UI freshman Betsy Bates said she was really scared when two men knocked at her Burge Hall door around midnight one recent Friday.
Outside through the peep hole she saw two college-age people: One wore a T-shirt and basketball shorts, and the other wore a hoody and jeans. They said they were resident assistants coming to investigate a complaint. Against her better judgment, Bates said she opened the door.
“One of them asked, ‘Is your roommate asleep?’ That’s when I started thinking maybe these aren’t RAs,” Bates said. “Something could have gone terribly wrong.”
Though she later found out that the two men were indeed who they claimed to be, the UI does not provide IDs for its RAs, said Greg Thompson, the manager of Residence Life operations.

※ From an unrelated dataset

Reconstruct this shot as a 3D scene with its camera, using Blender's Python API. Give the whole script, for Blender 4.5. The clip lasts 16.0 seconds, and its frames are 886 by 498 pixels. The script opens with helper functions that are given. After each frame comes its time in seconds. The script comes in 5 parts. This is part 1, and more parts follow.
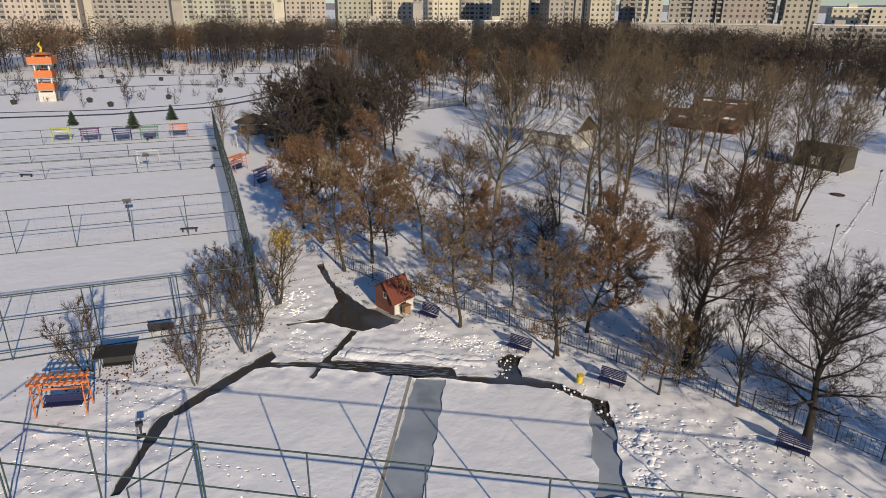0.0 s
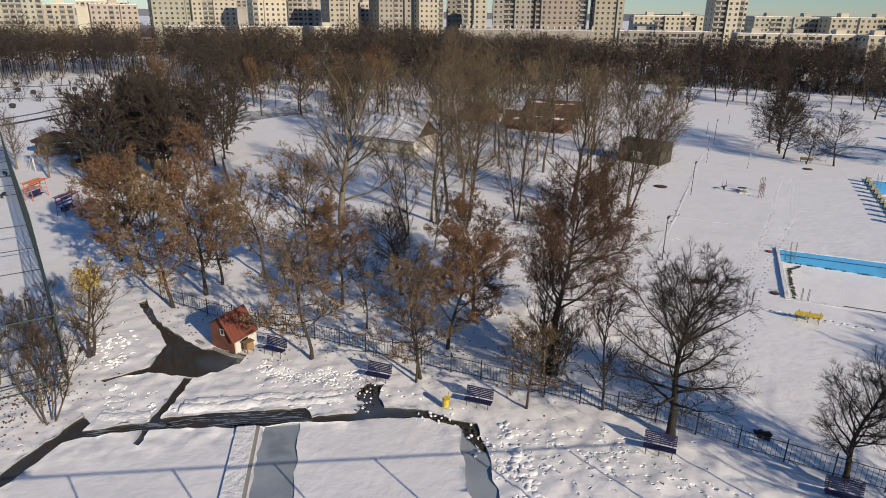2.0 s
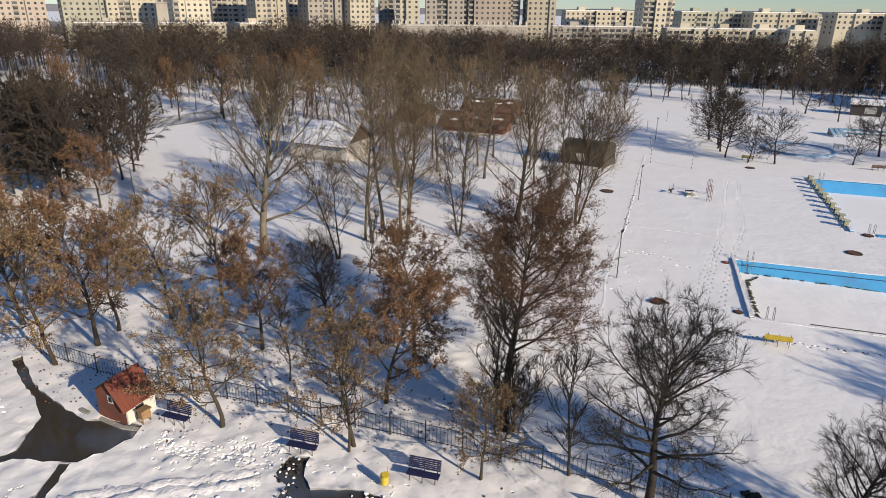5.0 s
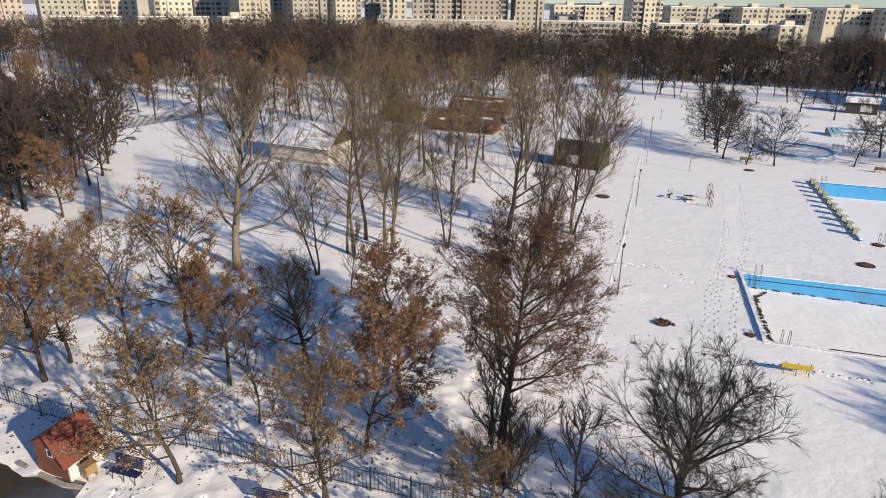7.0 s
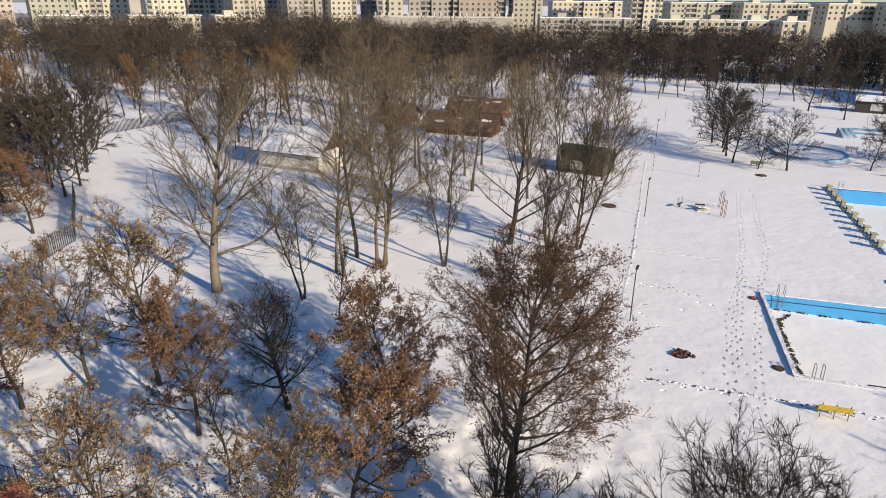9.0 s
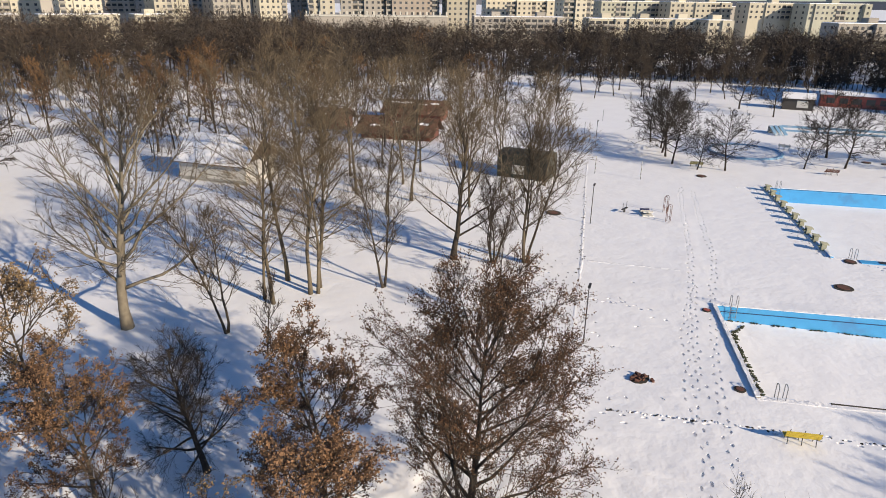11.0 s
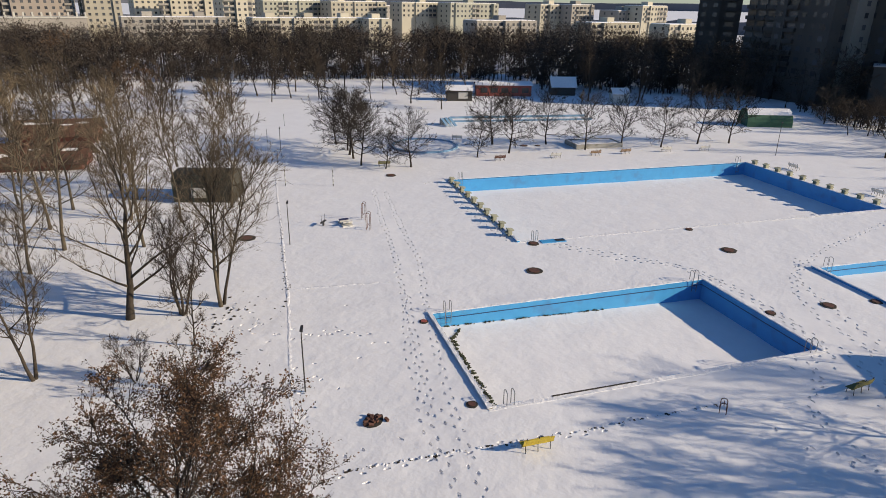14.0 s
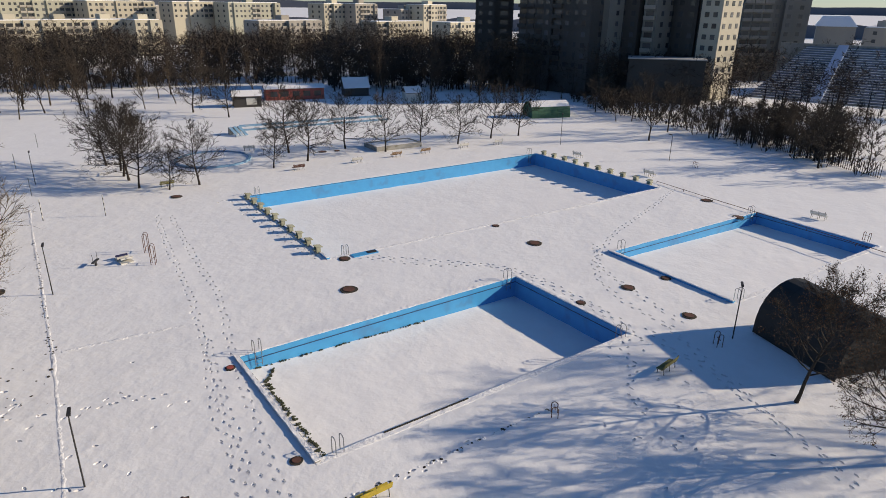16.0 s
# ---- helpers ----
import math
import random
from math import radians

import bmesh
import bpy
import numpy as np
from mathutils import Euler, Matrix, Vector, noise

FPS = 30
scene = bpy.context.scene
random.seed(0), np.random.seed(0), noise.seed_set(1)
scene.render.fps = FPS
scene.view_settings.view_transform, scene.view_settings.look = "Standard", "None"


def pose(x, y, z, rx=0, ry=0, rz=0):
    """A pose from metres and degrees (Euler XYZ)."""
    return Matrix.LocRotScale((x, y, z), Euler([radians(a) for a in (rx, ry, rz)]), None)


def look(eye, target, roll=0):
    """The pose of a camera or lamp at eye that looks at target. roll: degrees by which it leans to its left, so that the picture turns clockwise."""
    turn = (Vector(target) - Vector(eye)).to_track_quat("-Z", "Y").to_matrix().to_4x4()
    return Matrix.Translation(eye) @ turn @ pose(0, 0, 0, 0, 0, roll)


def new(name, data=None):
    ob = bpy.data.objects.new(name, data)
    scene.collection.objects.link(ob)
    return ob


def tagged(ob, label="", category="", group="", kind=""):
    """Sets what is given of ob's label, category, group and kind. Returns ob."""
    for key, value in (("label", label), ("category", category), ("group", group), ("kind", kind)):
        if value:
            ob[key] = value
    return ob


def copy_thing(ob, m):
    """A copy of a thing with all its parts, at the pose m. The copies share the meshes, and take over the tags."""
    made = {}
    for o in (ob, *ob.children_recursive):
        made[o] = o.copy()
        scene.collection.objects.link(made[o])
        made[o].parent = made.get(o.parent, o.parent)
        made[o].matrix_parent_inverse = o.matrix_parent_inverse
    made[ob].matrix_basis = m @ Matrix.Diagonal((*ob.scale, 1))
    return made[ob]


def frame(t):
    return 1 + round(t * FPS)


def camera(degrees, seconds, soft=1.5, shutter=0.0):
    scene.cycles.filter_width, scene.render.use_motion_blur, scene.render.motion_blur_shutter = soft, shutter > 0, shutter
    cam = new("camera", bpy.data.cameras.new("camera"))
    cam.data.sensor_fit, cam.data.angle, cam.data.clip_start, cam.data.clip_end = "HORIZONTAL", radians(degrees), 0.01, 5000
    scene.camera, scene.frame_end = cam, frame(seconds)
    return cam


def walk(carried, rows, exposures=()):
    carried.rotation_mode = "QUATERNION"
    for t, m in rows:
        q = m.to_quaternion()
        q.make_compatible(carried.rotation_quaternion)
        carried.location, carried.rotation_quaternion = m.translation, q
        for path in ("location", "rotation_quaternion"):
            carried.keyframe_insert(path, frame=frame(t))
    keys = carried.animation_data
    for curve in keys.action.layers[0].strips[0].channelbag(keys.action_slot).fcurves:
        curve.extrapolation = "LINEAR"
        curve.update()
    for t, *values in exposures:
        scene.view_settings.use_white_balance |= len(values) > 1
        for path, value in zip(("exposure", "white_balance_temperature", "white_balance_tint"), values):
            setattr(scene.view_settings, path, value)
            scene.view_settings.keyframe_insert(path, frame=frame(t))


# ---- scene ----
cam = camera(69.35, 16.0, soft=0.9)
# seconds, eye x y z in metres, yaw, pitch, roll in degrees
PATH = [
    (0.0, 0.000, 0.000, 23.466, -0.90, -20.89, 0.33),
    (0.5, 0.023, 0.750, 23.202, -5.26, -20.55, 0.67),
    (1.0, 0.083, 1.636, 23.029, -8.74, -20.27, 0.74),
    (1.5, 0.246, 2.652, 22.967, -12.90, -20.16, 0.73),
    (2.0, 0.498, 3.722, 22.999, -15.21, -20.22, 0.65),
    (2.5, 0.821, 4.783, 23.066, -16.56, -20.30, 0.66),
    (3.0, 1.175, 5.862, 23.129, -17.58, -20.37, 0.70),
    (3.5, 1.570, 6.977, 23.144, -18.46, -20.40, 0.63),
    (4.0, 1.978, 8.101, 23.132, -19.33, -20.42, 0.57),
    (5.3, 3.123, 10.974, 23.156, -21.17, -20.58, 0.62),
    (6.5, 4.180, 13.626, 23.178, -21.96, -20.73, 0.67),
    (7.0, 4.626, 14.837, 23.290, -21.95, -21.01, 0.78),
    (7.5, 5.171, 16.146, 23.408, -21.96, -21.10, 0.52),
    (8.0, 5.696, 17.360, 23.467, -21.98, -21.22, 0.53),
    (9.2, 6.869, 19.899, 23.531, -22.12, -21.30, 0.49),
    (10.3, 7.945, 22.226, 23.590, -22.23, -21.36, 0.45),
    (10.5, 8.140, 22.650, 23.600, -22.26, -21.38, 0.45),
    (10.7, 8.349, 23.031, 23.614, -23.83, -21.38, 0.51),
    (11.0, 8.663, 23.604, 23.635, -27.68, -21.37, 0.62),
    (11.5, 9.247, 24.510, 23.665, -33.55, -21.34, 0.83),
    (12.0, 9.917, 25.383, 23.696, -38.11, -21.30, 0.91),
    (12.5, 10.655, 26.208, 23.728, -41.93, -21.24, 0.89),
    (13.0, 11.433, 26.973, 23.751, -46.38, -21.17, 0.87),
    (13.5, 12.259, 27.694, 23.788, -50.91, -21.13, 0.82),
    (14.0, 13.135, 28.336, 23.830, -55.45, -21.14, 0.85),
    (14.5, 14.048, 28.900, 23.885, -59.99, -21.12, 0.84),
    (15.0, 15.009, 29.380, 23.937, -64.51, -21.11, 0.85),
    (15.5, 15.985, 29.801, 23.955, -69.06, -21.04, 0.79),
    (16.0, 16.969, 30.165, 23.924, -73.38, -20.99, 0.72),
]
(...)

Many of the UI’s 10 peer institutions require RAs to carry identification when on duty or have identification available, according to a Daily Iowan survey of the schools.
Thompson said officials try to ensure that UI residents know who the RAs are through posters and fliers with their names and faces.
When RAs check on a dorm room, which is typically done in pairs for safety and legal reasons, they follow a set procedure: Knock, announce themselves, and ask if it is OK to enter the room to do a check, Thompson said. Traditionally, RAs say why they are there, but it’s not required.
Students do not have to let RAs into their rooms, he said.
He said he hears complaints similar to Bates’ once or twice a year and noted that some dorms have created temporary IDs in the past.
While on duty, all RAs at the University of Wisconsin-Madison are required to wear a picture ID badge, which says their name, department affiliation, and the name of the school, said Kay Reuter-Krohn, the associate director of housing.
“It’s really done from the standpoint of trying to create a safe environment,” she said. “Students shouldn’t have to ask.”
In addition to Wisconsin, RAs at Ohio State University, the University of Illinois Champaign-Urbana, the University of Texas-Austin, and the University of Minnesota-Twin Cities are required or expected to carry housing-specific IDs while on duty. The University of North Carolina-Chapel Hill has ID cards but doesn’t require employees to carry them around.
Ohio State University’s RA magnetic name badges — engraved with University Housing and the name of the school in addition to their names — cost $4.45 a piece, said Barb Kefalas, the associate director for Residential Life.
The University of Michigan and the University of Arizona don’t require RAs to carry specific identification.
Aside from identification, the cards allow students to feel comfortable that a person is capable and trained to deal with any issues that should arise, said Gloria Allen, interim associate director for Residential Life at the University of Texas.
“It would make me feel comfortable that this person actually is a person of the university,” she said.
Thompson said card access, which is only available in West Side dorms and Mayflower, will be added to all dorms in the next two years.
Susan Bates, Betsy Bates’ mother, said she was initially upset with her daughter for not asking for identification and then upset that there was none available.
“I think in this world, it could be male or female, someone could unfortunately harm the individual living in the room,” she said.